The Flores Evaluation Datasets for Low-Resource Machine Translation: Nepali--English and Sinhala--English
The paper presents the Flores evaluation datasets targeting the Nepali--English and Sinhala--English language pairs, which are characterized by their low-resource status due to the scarcity of parallel data. These datasets aim to address the dual challenges inherent in low-resource machine translation (MT): the lack of sufficient training data and the absence of reliable evaluation benchmarks.
Dataset Construction
The datasets are derived from Wikipedia articles and consist of professionally translated sentences. The paper provides detailed methodologies for data collection, including document selection, automatic filtering, and manual quality checks. This complex process ensures high-quality translations, reflecting both adequacy and fluency, with average translation scores above 70 being retained.

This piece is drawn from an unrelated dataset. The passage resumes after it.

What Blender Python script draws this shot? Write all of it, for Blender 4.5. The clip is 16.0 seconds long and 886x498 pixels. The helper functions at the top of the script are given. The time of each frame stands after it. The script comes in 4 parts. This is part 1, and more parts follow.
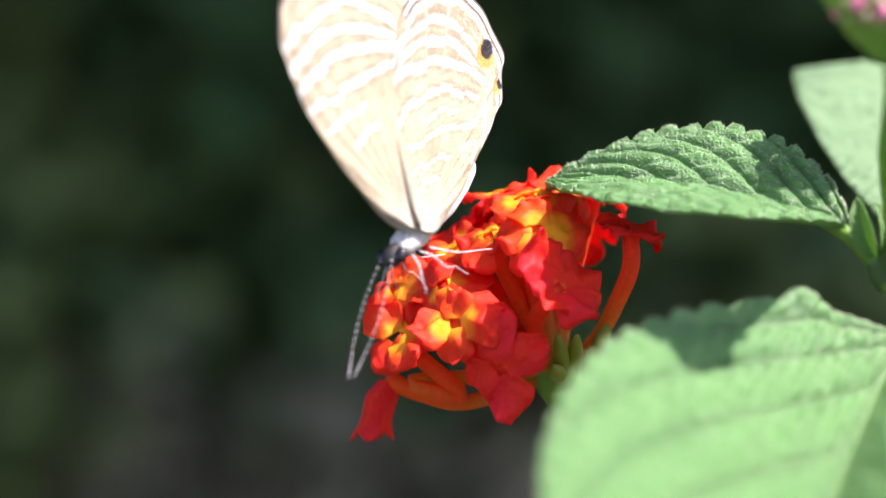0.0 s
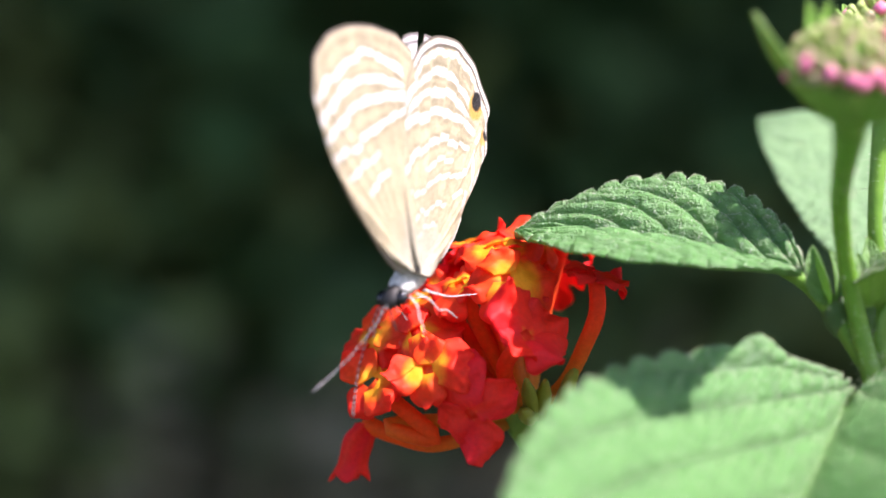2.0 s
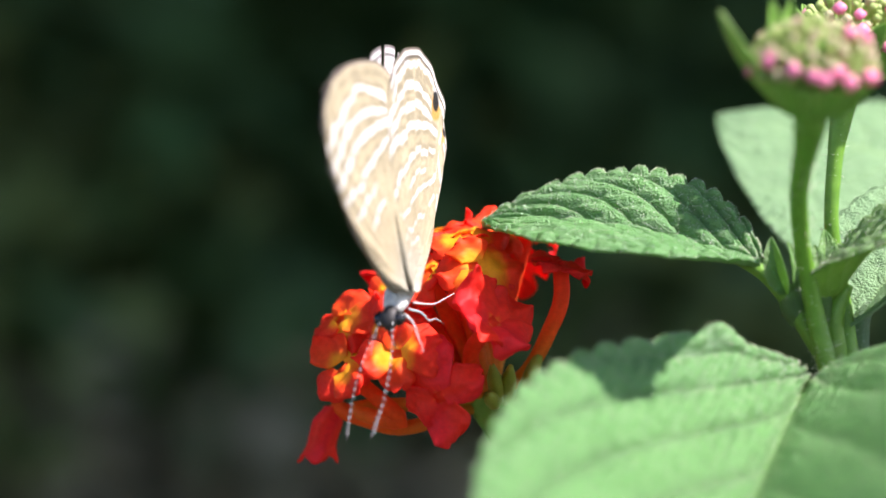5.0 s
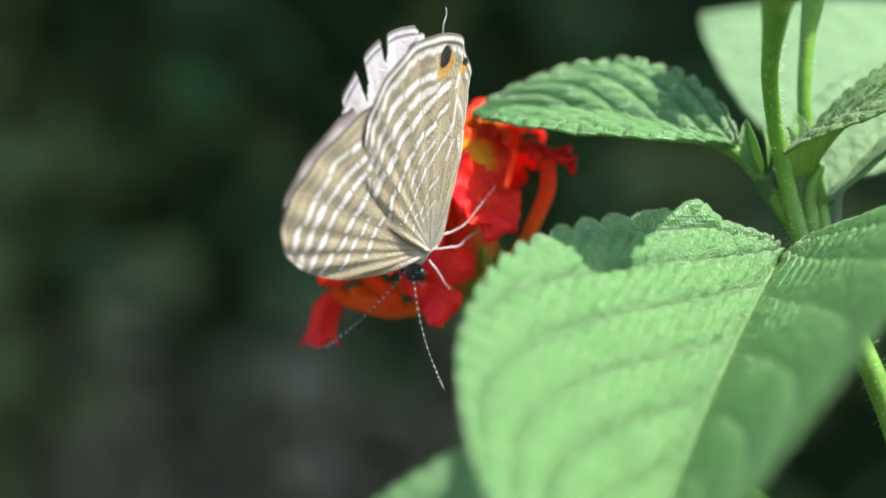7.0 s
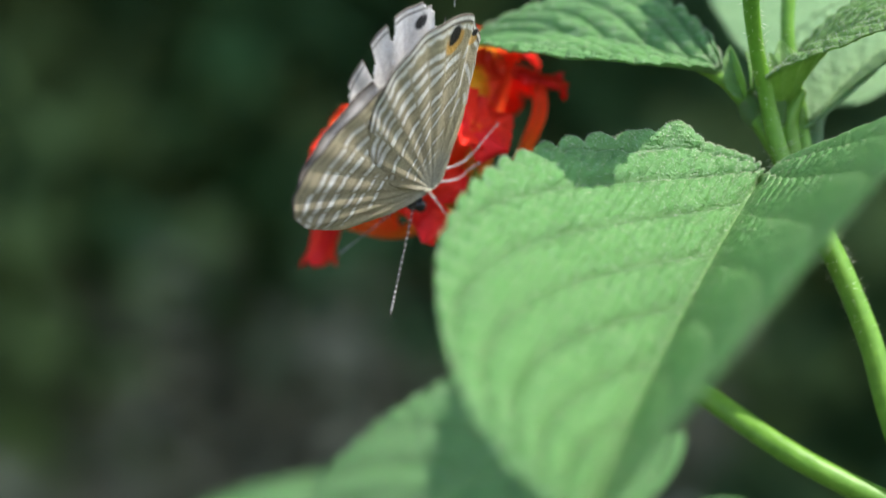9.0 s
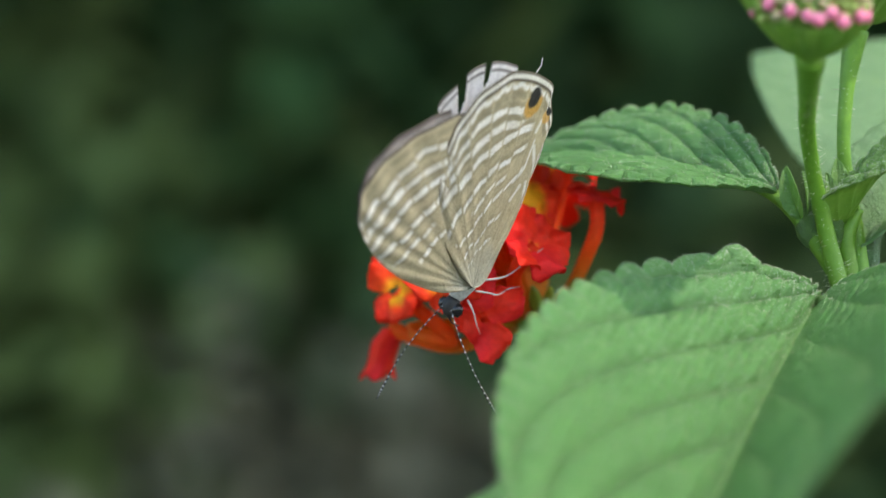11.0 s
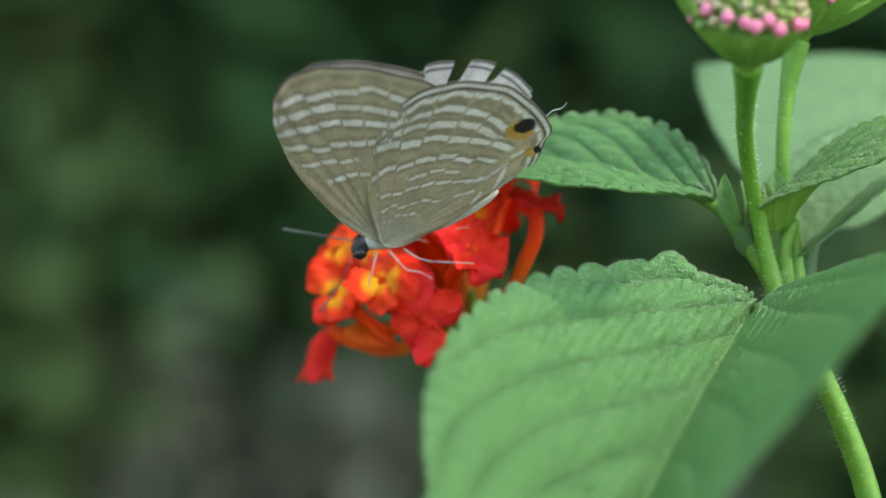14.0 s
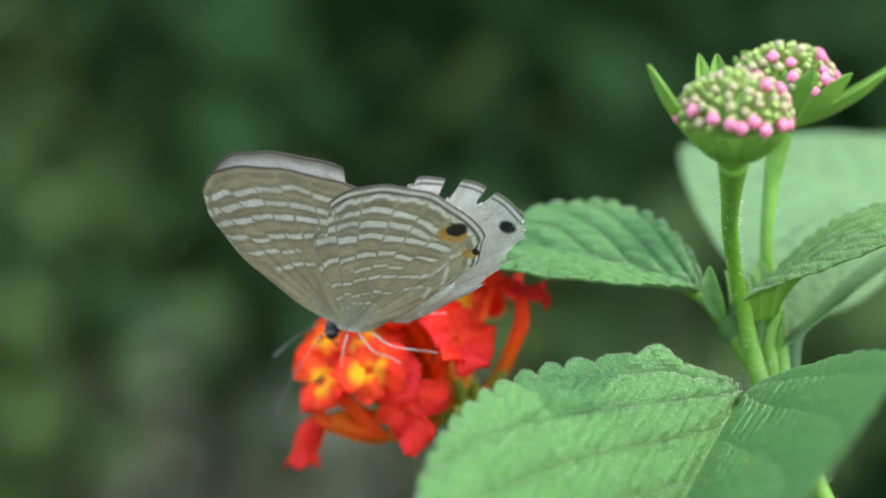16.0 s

Learning Settings and Methodologies
The research explores multiple learning scenarios: fully supervised, unsupervised, semi-supervised, and weakly supervised, utilizing both existing parallel data and monolingual sources. Baseline experiments clearly illustrate the limitations of state-of-the-art methods when applied to these language pairs, as evidenced by notably low BLEU scores. Supervised and semi-supervised models outperformed unsupervised ones, which struggled due to inadequate word embedding initialization caused by non-comparable monolingual corpora.
Experimental Insights
One of the insightful findings is the effectiveness of semi-supervised approaches that incorporate back-translation. This method notably improves BLEU scores, especially when coupled with multilingual data involving Hindi-English parallel corpora. The research underscores the utility of combining data from linguistically related languages to enhance low-resource MT performance.
Further, the paper highlights the domain drift impact, as existing parallel datasets appear closer to English Wikipedia content. This domain mismatch contributes significantly to the translation challenges faced, emphasizing the importance of domain-aligned training data.
Implications and Future Directions
The Flores datasets establish a robust and publicly available benchmark that fills a critical gap in the MT research landscape, encouraging further exploration of low-resource language pairs. The paper invites the research community to leverage these datasets for developing innovative MT systems. Additionally, the results point to potential future research areas, such as enhancing domain adaptation techniques and exploring deeper multilingual approaches to further bridge performance gaps.
In conclusion, the Flores evaluation datasets represent a significant contribution for evaluating and advancing low-resource machine translation methodologies, with an emphasis on practical applicability and comprehensive evaluation.